The Housing Development Board Gallery
On Friday, June 1st, our group, plus friends and Singapore locals, Mandy and Georgie, travelled via MRT to the Housing Development Board (HDB) Hub in Toa Payoh to “discover Singapore’s public housing story”. The overall public housing story seemed to be uplifting – one promising a life aimed at health, happiness, community, and conscious green living thanks to their Home Ownership Scheme.
Upon entering the gallery we were greeted with a digital display of an HDB kitchen. Depending on the option selected from an electronic display board, actors of various ages and situations emerged in the kitchen and discussed their preference for HDB living. A young couple vocalized the flat’s affordability and their excitement over being first-time homeowners. A family of four with a baby on the way discussed their need for a bigger HDB flat to accommodate their growing family. An elderly couple conversed about downsizing, resale, and moving to a flat with greater amenities suited to their needs. The whole procession was very corny and staged but made a point – the HDB is aiming at meeting the needs and desires of all its stakeholders.

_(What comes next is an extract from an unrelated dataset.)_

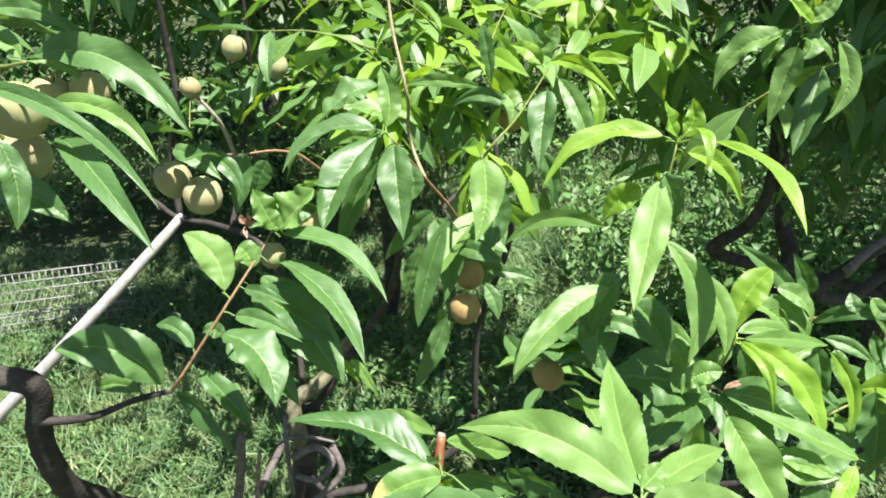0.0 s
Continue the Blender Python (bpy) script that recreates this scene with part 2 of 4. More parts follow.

In the next zone of the gallery we encountered a vision of Singapore’s master plan which relates to creating a “heartland” environment on all scales – the individual flat, the precinct, and the town. The most interesting feature of this zone was the multi-touch interactive display on town planning. By scrolling the screen overtop of the illustrated town we were able to see what individual elements went into their comprehensive planning – access to resources such as community bonding facilities, exercise facilities, and a library.
Another zone, the fifth of six such areas, detailed the sustainability efforts of the HDB. The message expressed by the HDB is that environmental responsibility should be shared by all. Innovations such as rainwater harvesting, recycling chutes, and rooftop gardens were mentioned. In talking to Mandy, it became clear that rooftop gardens are an extremely popular and desirable feature of the new to newer flats. She told us that the older buildings did not have these innovations but the HDB was conscious of implementing them to suit modern concerns and needs.
The final zone, zone six, may have been my least favorite part of the gallery. While the rest of the zones detailed efforts taken to house a nation, the last zone dealt with the future of housing development in a very unrealistic way. The visual provided looked more like a hamster theme-park with tubes connecting buildings shaped like distorted, vertical pods than a livable, workable, enjoyable community that valued its reputation as a garden city. The zone also served as an area for the HDB to pat itself on the back and list, chronologically across a wall, awards received. The wall of bragging was a bit much – though understandably deserves attention.
Beyond the gallery itself, we were able to experience what a Singaporean might when deciding on a home. On a floor above the gallery, models of HDB flats were on display and natives were milling about examining the buildings and their amenities. Next to the models was a seating area facing large TV screens that displayed which flats were taken and which were still available. Mandy and Georgie pointed out the ethnic quotas per building – a mandatory stipulation. Given the large Chinese population in Singapore their quota is the highest. The Malays are the second highest.
Dr. Glass asked Mandy and Georgie what a person of two races would do then. Mandy replied that she was Chinese and Malay but “two or more races” is not an option. She continued by stating she would select her ethnicity as Chinese not only because of the higher quotas, but because the Malay people are depicted as lazy and unmotivated. She said, “It’s not racism, it’s just a hierarchy”.
The HDB gallery presented me with two realizations. First, the pressure to marry is exaggerated by the rules of the HDB. Only two citizens, or one citizen and one permanent resident, can apply for a flat. The equivalent of a marriage license must be presented at some point during the application process. This encourages young people looking to live on their own to resort to marriage as a way of obtaining housing. Next, I was not expecting a “hierarchy” among the south-east Asian ethnicities. Also, the fact that at least Mandy does not see a hierarchy of ethnicities as a form of racism is a bit frightening. I wonder if this is a common perception, especially among young people.
Something to think about! Maybe a research topic for future 1500 students!